[antlr-interest] Parser stops, returns partial tree sometimes correctly so.

Tue Oct 16 22:45:26 PDT 2007

Ted,

  I think I know what problem your having.  I am intentionally feeding
the parser bad inputs to validate that my grammar recognizes only what
I want, and not what I don't want.  To do this, I had to add the stuff
that at the bottom to my grammar file.  I think it's a sign of an
implementation oversight in Antlr that there's no stock way to verify
that no recovery logic was executed short of reading in
stdin/stderror.  It generates a grammar recognizer for goodness sake,
it'd be novel if the API had a "wasRecognizedCleanly" method, even I
had to reset it between parses (even if it auto-recovered).  If you go
look at the gUnit project that has been discussed recently on the
list, you'll find that they capture stderr and then look for "FAIL" or
some such to see if it accepted or rejected the parse.

   You might have better luck if you use the DebugParser, but
unfortunately, in 3.0, there is no DebugLexer, so you can't capture
the Lexer doing auto-recovery.  It looked to be on a TODO list, but
not sure if or when it's going to be implemented.  I believe that the
interface you can pass into DebugParser has changed between 3.0 and
3.0.1 according the to the release notes.  I can't get either to
build, and unless you can get it to build, you can't actually read the
source to the several core pieces of Antlr as they are generated
during the build.  (It'd be really nice if there was a version of the
source that included the generated source for debugging when I'm just
running the thing.  Maybe it's there, but  Eclipse can't find the
source when I attach the jar for the Parser source).
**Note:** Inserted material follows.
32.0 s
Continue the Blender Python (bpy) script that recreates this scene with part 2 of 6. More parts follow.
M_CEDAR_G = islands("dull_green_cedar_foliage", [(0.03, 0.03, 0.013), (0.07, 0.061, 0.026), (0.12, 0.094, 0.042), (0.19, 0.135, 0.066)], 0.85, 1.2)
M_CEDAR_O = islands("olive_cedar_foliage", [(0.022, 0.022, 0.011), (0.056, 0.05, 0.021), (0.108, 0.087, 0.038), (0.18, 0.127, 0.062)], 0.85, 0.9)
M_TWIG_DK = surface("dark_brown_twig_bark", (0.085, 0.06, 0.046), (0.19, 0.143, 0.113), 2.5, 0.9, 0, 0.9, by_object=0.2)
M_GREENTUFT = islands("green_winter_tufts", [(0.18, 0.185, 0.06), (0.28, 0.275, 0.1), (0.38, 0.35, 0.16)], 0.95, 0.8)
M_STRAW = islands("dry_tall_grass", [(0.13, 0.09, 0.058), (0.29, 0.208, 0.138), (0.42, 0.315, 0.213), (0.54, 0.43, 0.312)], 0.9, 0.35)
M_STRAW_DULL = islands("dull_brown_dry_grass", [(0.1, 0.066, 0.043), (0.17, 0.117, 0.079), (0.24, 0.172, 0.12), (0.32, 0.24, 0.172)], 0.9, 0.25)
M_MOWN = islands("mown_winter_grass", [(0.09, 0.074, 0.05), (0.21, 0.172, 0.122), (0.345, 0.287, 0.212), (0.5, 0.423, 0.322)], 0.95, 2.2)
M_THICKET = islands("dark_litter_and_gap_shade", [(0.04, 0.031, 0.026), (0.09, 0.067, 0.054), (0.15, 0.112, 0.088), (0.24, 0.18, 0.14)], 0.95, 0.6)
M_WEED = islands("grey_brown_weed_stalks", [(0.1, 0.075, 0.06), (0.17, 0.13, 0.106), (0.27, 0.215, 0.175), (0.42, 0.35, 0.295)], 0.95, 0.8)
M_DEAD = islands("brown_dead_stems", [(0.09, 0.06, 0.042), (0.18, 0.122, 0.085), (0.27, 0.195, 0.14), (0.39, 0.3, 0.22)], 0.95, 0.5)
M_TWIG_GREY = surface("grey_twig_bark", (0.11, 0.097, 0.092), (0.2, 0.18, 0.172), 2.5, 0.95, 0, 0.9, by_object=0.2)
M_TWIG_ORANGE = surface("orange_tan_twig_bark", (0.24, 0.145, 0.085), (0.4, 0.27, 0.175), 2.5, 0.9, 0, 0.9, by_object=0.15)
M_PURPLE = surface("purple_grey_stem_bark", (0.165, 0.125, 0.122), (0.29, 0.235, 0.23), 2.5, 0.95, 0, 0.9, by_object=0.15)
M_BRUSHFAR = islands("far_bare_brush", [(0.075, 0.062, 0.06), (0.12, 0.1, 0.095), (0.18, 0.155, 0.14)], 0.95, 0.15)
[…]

First, you have to check with both the lexer and the parser, and you
have to reset both of them if you want to parse more stuff.  For my
unit tests, have handy access to both the Parser and the Lexer.
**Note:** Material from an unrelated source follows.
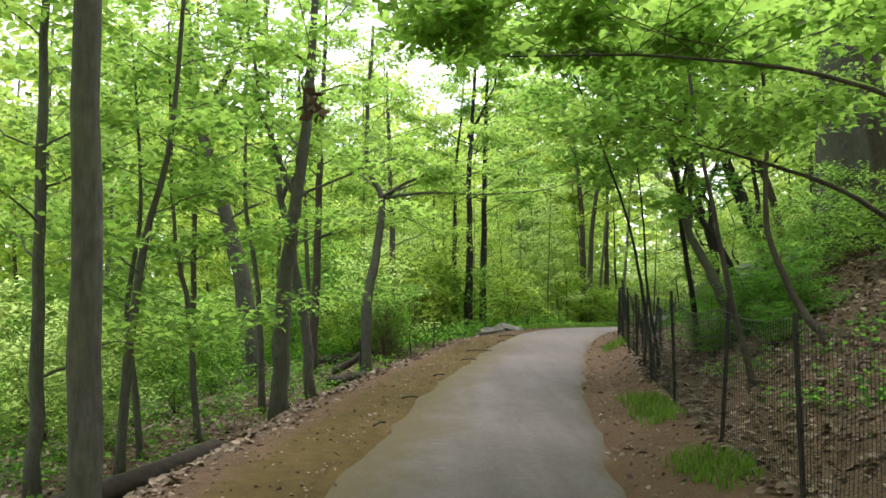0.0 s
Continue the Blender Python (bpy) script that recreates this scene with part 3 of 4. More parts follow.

Then do something like this:

	    CLangLexer lexer = new CLangLexer(input.stream);

	    CommonTokenStream tokens = new CommonTokenStream(lexer);
	    CLangParser parser = new CLangParser(tokens);

            // Parse some stuff...
            // I added a bogus eof : EOF ; rule, so I parse everything
I want, and then make sure
           // that EOF is the next thing to ensure that it matched all
of the input.

           boolean isMatch = !parser.getRecognitionFailed() &&
!lexer.getExceptionsCaught();

  Hope this helps,
       Kirby

@members {
   private boolean recognitionFailed = false;

   public boolean getRecognitionFailed() {
        return recognitionFailed;
   }

   public void resetRecognitionFailed() {
        recognitionFailed = false;
   }

   protected void mismatch(IntStream input, int ttype, BitSet follow)
       throws RecognitionException
   {
      recognitionFailed = true;
      super.mismatch(input, ttype, follow);
   }

   public void recoverFromMismatchedSet(IntStream input,
                                        RecognitionException e,
                                        BitSet follow)
                                        throws RecognitionException
   {
   	   recognitionFailed = true;
   	   super.recoverFromMismatchedSet(input, e, follow);
   }

}

@rulecatch {
catch (RecognitionException re) {
    reportError(re);
    recover(input, re);
    recognitionFailed = true;
}
}

@lexer::header{
package org.kbohling.codegrind.parser;
}

@lexer::members {

private boolean exceptionsCaught = false;

public boolean getExceptionsCaught() {
   return exceptionsCaught;
}

public void clearExceptionsCaught() {
	exceptionsCaught = false;
}

public void reportError(RecognitionException e) {
	exceptionsCaught = true;
    super.reportError(e);
}
}

On 10/16/07, Ted Villalba <ted.villalba at gmail.com> wrote:
> Hi,
>
> I have created a parser that stops parsing my input string and returns an
> AST, when instead, I expected it to throw a recognition exception.
> Testing in ANTLRWorks I get a NullPointerException, i think because of some
> code that sets the token type.
>
> boolTerm : b=BOOL_OP|WOK_OP { $b.setType(WCHAR); }  ;
>
> Is there a way to force the parser to either parse an entire string or throw
> an exception?
> I have a similar( i think) issue where when I add an extra parenthesis to my
> input, or intentionally remove a required parenthesis from the input,the
> parser does not throw an exception, but determines instead the best course
> of action to take.
> Although generally correct in its assumptions, the requirement is that an
> exception be thrown. Not sure if there is a switch that will force this
> behavior?
>
> Thank you,
> Ted
>
>
>
>